All agencies must make sure the plan moves forward. It should be checked so it meets the needs of the child, young person and family.
Roles and tasks of the lead professional
When the child's plan has been agreed, the lead professional will:
- Be a point of contact with the child and their family to make sure the plan is working.
- Be a point of contact for all workers who are delivering support.
- Make sure that the support matches the child's plan.
- Ask people to work as a team.
- Work with the child and family and workers to make sure that the child and family's rights are respected. Their views and wishes should be heard.
- Support the child and family to use help from workers and services.
- Check that the plan takes account of how the child and family are affected by inequality.
- Check how well the child's plan is working.
- Organise other support that may be needed.
- Arrange a review with all services involved.
- Support the child and their family in key transitions.
The child's plan will look at strengths, needs and risks. It will have actions from plans the child had before this one.
The plan will say when it should be checked. The lead professional will arrange the materials needed for a review.
Materials will be given to everyone involved, including children and families. The lead professional is only responsible for other workers if it is part of their main job.
It is not the lead professional's job to do all the work with the child and their family.
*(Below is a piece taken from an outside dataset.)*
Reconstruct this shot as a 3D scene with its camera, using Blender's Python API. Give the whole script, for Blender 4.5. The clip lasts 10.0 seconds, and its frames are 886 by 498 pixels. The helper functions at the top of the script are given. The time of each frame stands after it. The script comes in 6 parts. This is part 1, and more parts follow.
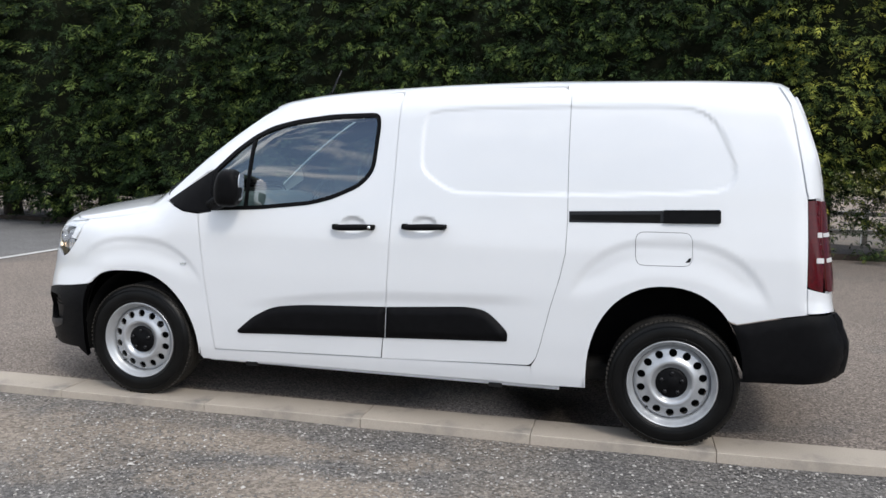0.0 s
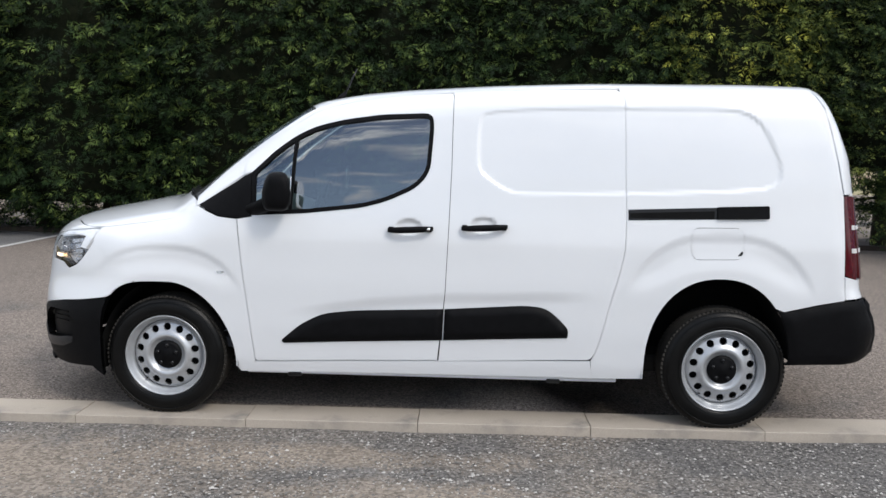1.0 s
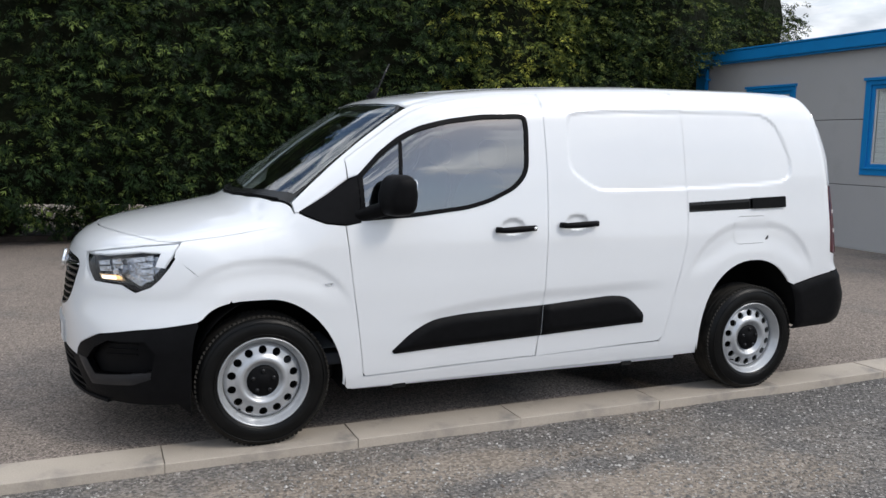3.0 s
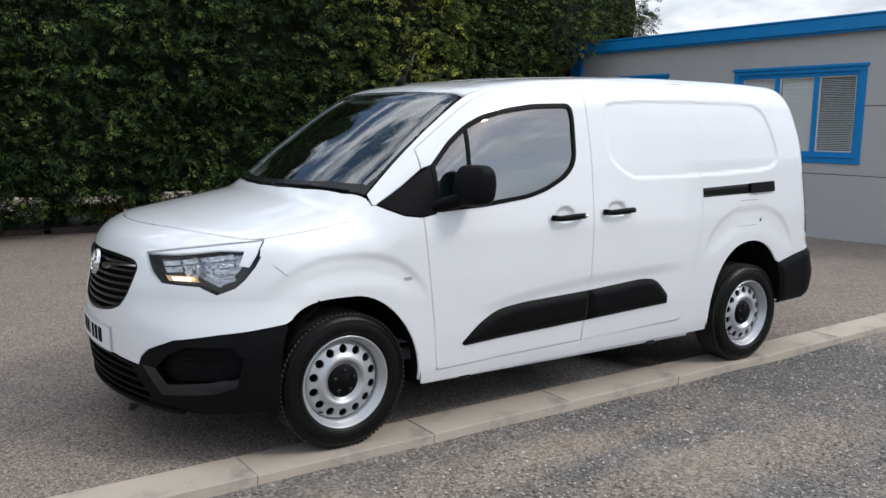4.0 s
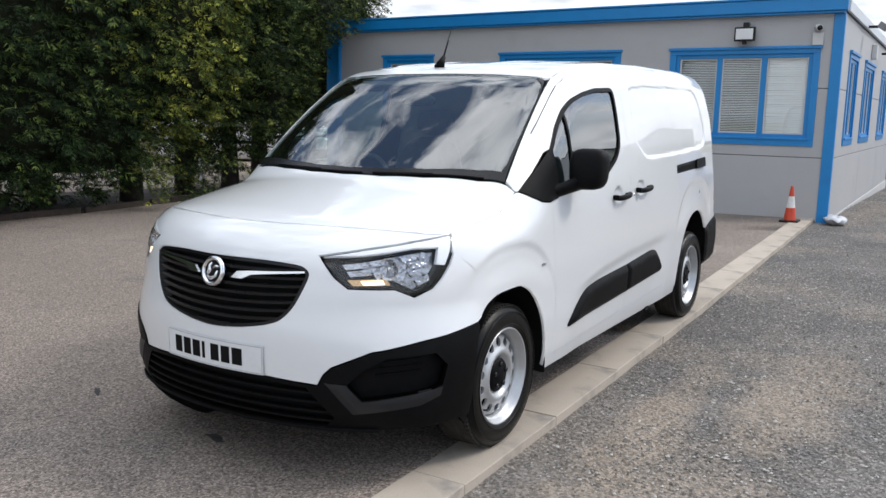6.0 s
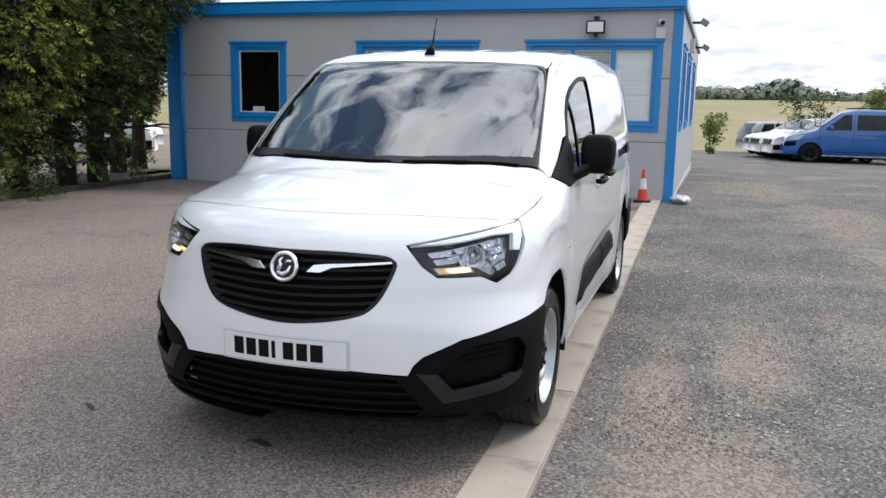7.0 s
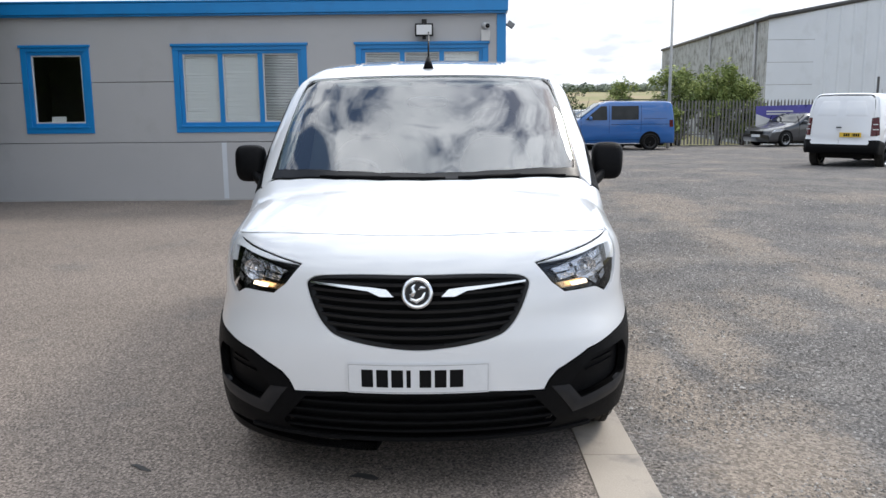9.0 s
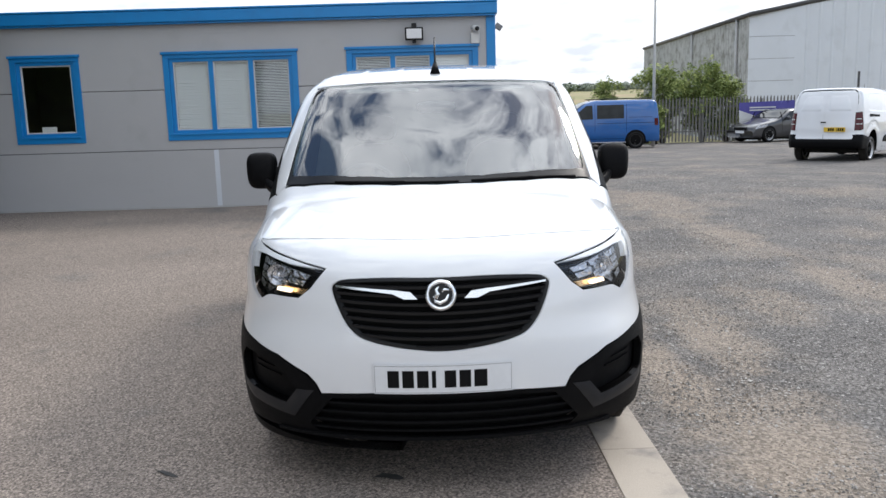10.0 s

They do not replace workers or jobs who carry out direct work or specialist assessments.
The relationship between lead professionals and others
It is the lead professional's job to make sure everyone is clear about the different roles they have.
Work will be done by other workers and not just the lead professional. The lead professional should have contact with the child and their family so they know everything is going well.
Things can change and a different worker may take over as lead professional. When this happens the child and family need to be involved in any decisions and changes. They need to be supported with the move to a new lead professional.